Every one of those passes through a decision point in your agent runtime - a policy callback, a confirmation gate, a per-tool auth check. But traces describe execution; almost nothing writes down the authority. That's the gap a decision ledger fills.

Here's the part that took me a while to get right: a decision ledger that's just "more events" buys you nothing. To be auditable rather than merely verbose, it has to support a verifier that can prove executed == authorized without trusting the agent's own narration. That decomposes into three layers, and each catches a failure the others can't.

Layer 1 - Entry conformance

Each decision and each outcome is a well-formed, canonicalized, hash-bound record. The load-bearing field is on the outcome: it must commit to the decision that authorized it.

decision_event = {
  decision_id, action_ref, principal, auth_mode,
  policy_version, decision_state, args_digest, ts
}

outcome_event = {
  action_ref,
  decision_digest = SHA256(JCS(decision_event)),
  result_digest, terminal_state, ts
}

action_ref answers "are these two events about the same intended action?" - make it content-derived (e.g. SHA256(JCS({agent_id, action_type, scope, ts}))) so any verifier can recompute it from the intent alone, with no shared runtime state.

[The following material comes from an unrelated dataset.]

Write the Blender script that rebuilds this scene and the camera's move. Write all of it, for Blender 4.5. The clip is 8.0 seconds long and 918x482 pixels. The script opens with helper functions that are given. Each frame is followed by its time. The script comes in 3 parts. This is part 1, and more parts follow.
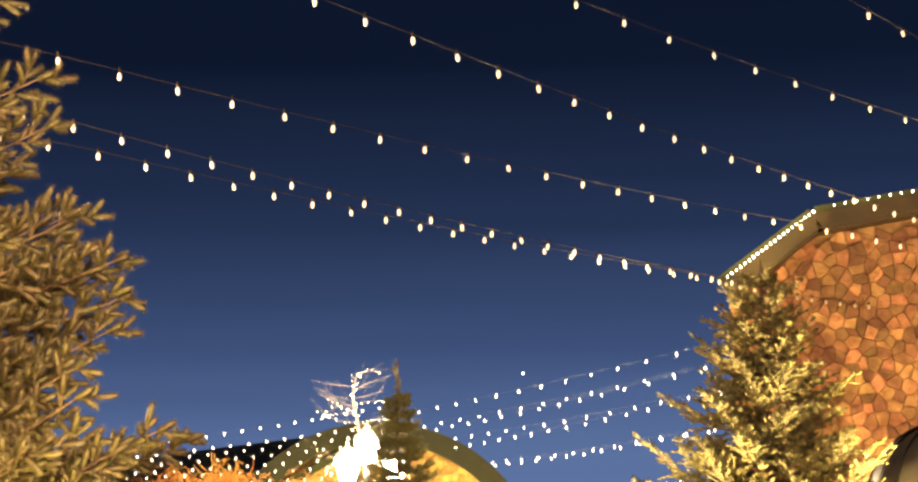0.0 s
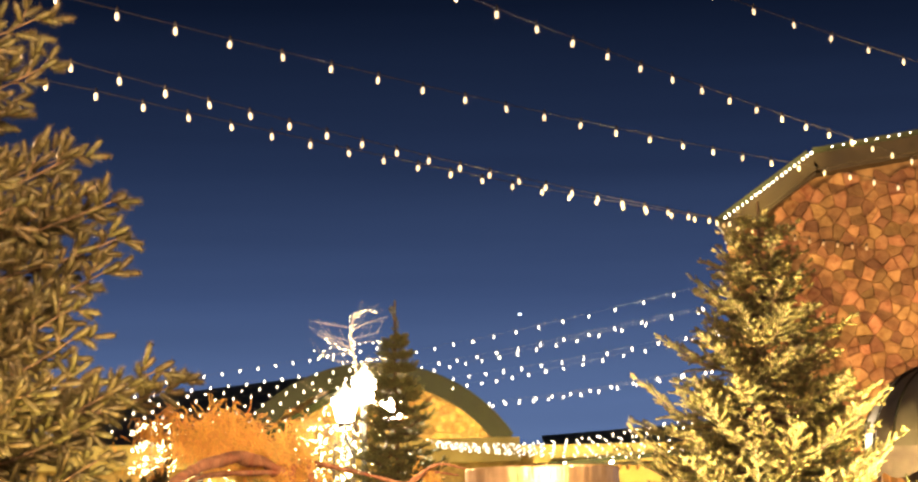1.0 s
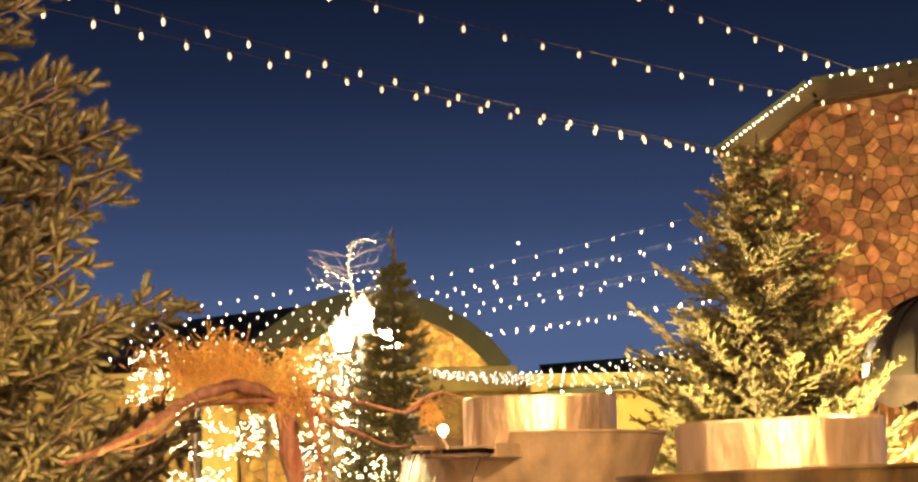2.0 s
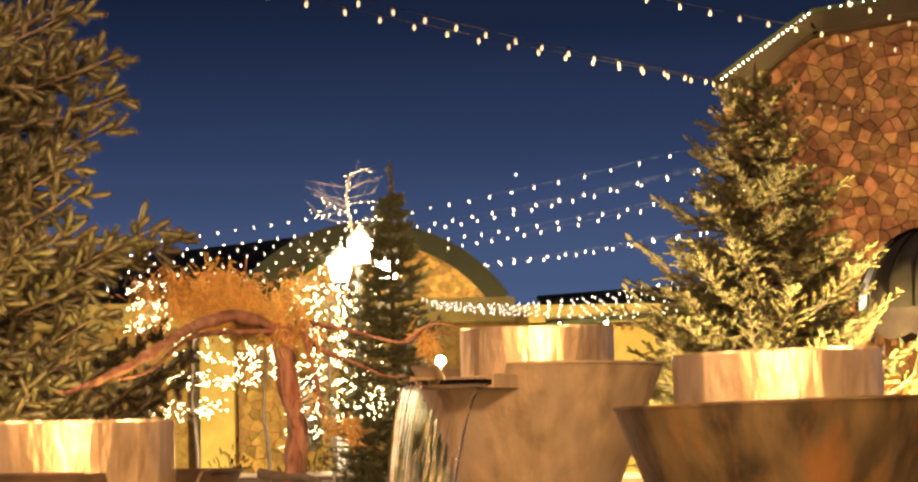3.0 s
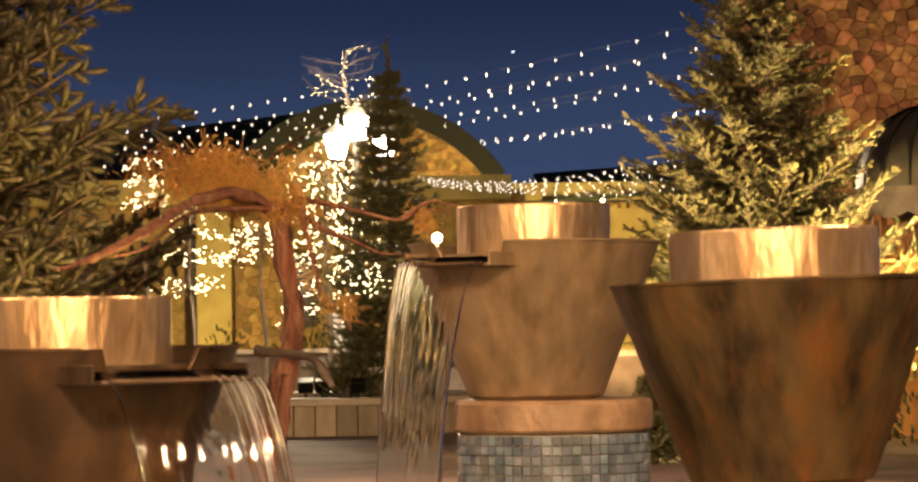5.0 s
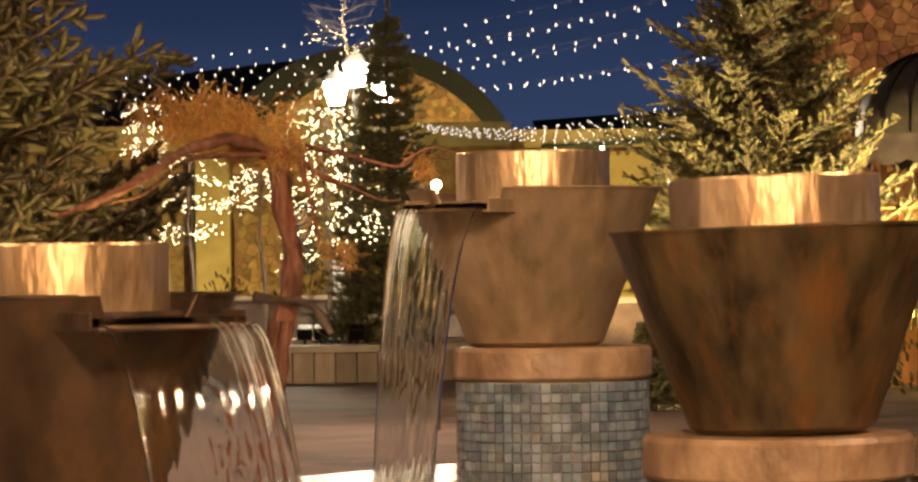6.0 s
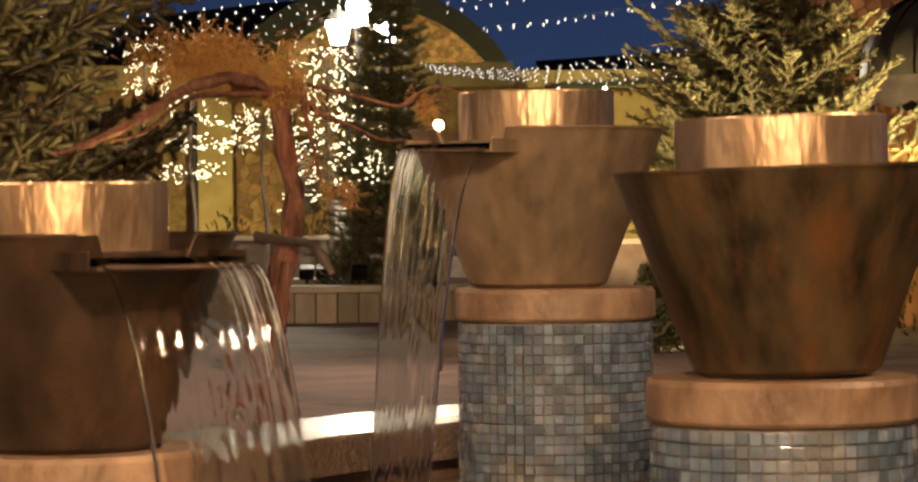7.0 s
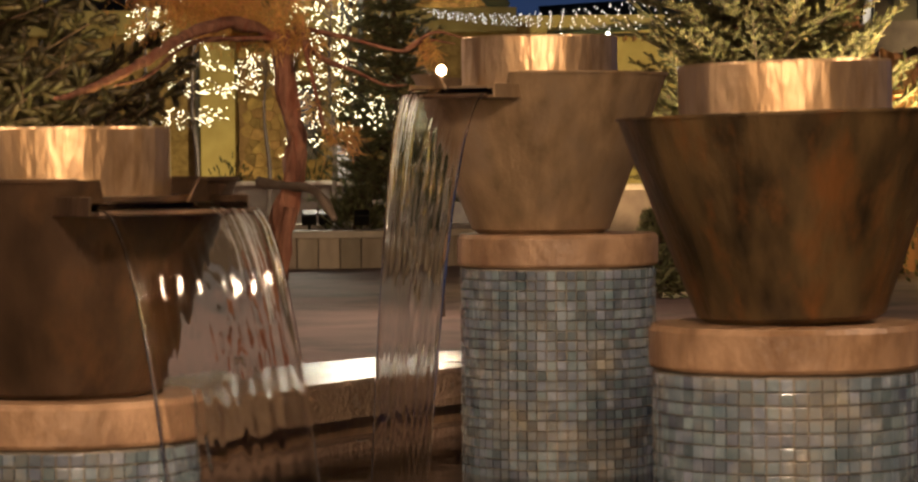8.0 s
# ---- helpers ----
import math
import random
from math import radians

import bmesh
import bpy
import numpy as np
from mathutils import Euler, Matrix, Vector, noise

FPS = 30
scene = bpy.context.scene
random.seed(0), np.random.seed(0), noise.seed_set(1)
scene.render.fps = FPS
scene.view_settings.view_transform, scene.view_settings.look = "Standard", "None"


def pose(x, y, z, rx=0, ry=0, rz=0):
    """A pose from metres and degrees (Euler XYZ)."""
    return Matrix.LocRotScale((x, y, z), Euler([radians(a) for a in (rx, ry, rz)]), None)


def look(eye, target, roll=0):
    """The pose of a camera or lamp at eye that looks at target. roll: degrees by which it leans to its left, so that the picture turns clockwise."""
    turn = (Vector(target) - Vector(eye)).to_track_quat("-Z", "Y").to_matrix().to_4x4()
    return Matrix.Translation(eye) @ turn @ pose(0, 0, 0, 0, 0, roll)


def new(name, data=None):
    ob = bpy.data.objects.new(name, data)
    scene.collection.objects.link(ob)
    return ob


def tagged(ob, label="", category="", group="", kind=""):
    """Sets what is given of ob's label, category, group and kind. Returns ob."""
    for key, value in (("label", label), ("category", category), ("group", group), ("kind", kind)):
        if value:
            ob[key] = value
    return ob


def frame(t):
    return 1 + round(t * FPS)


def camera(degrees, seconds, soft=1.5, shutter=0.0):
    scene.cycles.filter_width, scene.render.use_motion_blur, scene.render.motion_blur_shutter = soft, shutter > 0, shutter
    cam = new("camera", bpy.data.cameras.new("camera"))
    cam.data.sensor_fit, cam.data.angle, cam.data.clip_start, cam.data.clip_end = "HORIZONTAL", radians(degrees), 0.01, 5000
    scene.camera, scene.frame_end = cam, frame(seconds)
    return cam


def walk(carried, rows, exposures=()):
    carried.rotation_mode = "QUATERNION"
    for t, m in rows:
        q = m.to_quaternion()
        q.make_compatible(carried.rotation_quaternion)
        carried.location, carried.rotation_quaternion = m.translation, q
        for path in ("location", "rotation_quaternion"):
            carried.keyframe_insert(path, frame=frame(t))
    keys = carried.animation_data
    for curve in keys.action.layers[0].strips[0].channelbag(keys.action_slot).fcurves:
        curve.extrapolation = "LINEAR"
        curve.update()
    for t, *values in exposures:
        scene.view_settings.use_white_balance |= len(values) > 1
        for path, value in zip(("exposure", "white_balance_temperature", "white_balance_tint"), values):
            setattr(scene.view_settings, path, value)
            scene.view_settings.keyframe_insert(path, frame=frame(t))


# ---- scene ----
cam = camera(17.83, 8.0, soft=2.3)
cam.data.dof.use_dof = True
cam.data.dof.focus_distance = 14.0
cam.data.dof.aperture_fstop = 12.0
EYE = 1.25
# seconds, degrees up, degrees to the left, lean, metres ahead
ROWS = [
    (0.0, 8.050, 0.075, -1.354, 0.000),
    (0.5, 7.537, 0.064, -1.319, 0.000),
    (1.0, 6.889, 0.057, -1.248, 0.000),
    (1.5, 6.189, 0.052, -1.192, 0.000),
    (3.0, 4.149, 0.027, -1.008, 0.000),
    (3.5, 3.480, 0.015, -0.955, 0.000),
    (4.0, 2.865, 0.011, -0.921, 0.000),
    (4.5, 2.285, 0.000, -0.870, 0.000),
    (6.0, 0.714, -0.003, -0.759, 0.030),
    (6.5, 0.144, 0.016, -0.614, 0.095),
    (7.0, -0.452, 0.057, -0.586, 0.100),
    (7.5, -0.977, 0.085, -0.533, 0.112),
    (8.0, -1.519, 0.117, -0.506, 0.120),
]


def aim(up, left, lean, ahead):
    p, y = radians(up), radians(left)
    way = Vector((-math.sin(y) * math.cos(p), math.cos(y) * math.cos(p), math.sin(p)))
    eye = Vector((0, ahead, EYE))
    return look(eye, eye + way, lean)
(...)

decision_digest answers a different question: "did this outcome commit to the exact decision that authorized it?" Keep the two separate - collapsing them loses your ability to catch a swapped outcome (a result re-attributed to the wrong decision).

Layer 2 - Log completeness

Layer 1 can only reason about entries that exist. It cannot see an entry that was never written - and that's the highest-stakes failure for incident response, because a tool call that bypassed the policy path (or a crash between authority-grant and ledger-write) looks like silence, not a malformed row.

Close it by chaining: each entry carries prev_digest pointing at the prior ledger head, and each turn/session close records the current ledger_head_digest. Now the ledger is an append-only chain, and a dropped entry shows up as a broken chain - detectable without trusting the writer. This catches two things Layer 1 can't:

  • Orphaned authority - a decision says allowed, the handler then raises or times out, and no outcome is ever written. Indistinguishable from "allowed and silently succeeded" unless the chain expects exactly one terminal outcome for every allowed.
  • Silent omission - an entry simply missing.

⚠️ Concurrency gotcha. If your agent runs tool calls in parallel (most frameworks do), a naive prev_digest chain forks: two appends both chain to head H, and a fork becomes indistinguishable from a drop. Two fixes - serialize the append (single-writer per session: a lock or a monotonic sequence, even while the tools themselves run concurrently), or model the ledger as an explicit DAG where each entry records a parent set and the head is a Merkle root over the closed frontier. Pick one, and make sure the verifier knows which shape it's checking: a linear verifier must reject forks; a DAG verifier must accept shared parents.

Layer 3 - Execution completeness

The final layer ties the ledger back to the execution trace you already emit. Require a bijection at the action boundary: every executed tool span maps to exactly one allowed decision and exactly one terminal outcome - and vice versa. The trace proves execution happened; the ledger proves it was authorized; the bijection between them is the "no tool executes off-ledger" invariant. It's the omission detector that Layer 1's per-entry rules structurally cannot express, because it reasons across two independent systems.

Why three layers

Put together, the invariant a verifier can now assert is: Nothing executed unauthorized, and nothing authorized vanished. That's the actual compliance property - and you cannot get it from logging alone, no matter how thorough. Per-entry conformance proves each record is well-formed and bound; the chain proves the set is complete; the bijection proves the set matches reality.

The deeper principle is one I keep coming back to: a step that reasons can only ask you to trust it; a step that emits a re-checkable artifact - a content hash, a solver's optimality certificate, a recomputable digest - turns "we logged it" into "anyone can re-run it and get the same answer." Move the factual, state-changing parts of an agent through deterministic tools that leave certificates, and the audit stops being a leap of faith.

(That re-checkable-certificate idea is what I've been building into OraClaw - deterministic decision tools that return verifiable results - but the three-layer ledger above is framework-agnostic; it's worth wiring into whatever runtime you're on.)

If you're building agents that will ever face an auditor, the cheapest time to add the ledger is before you need it.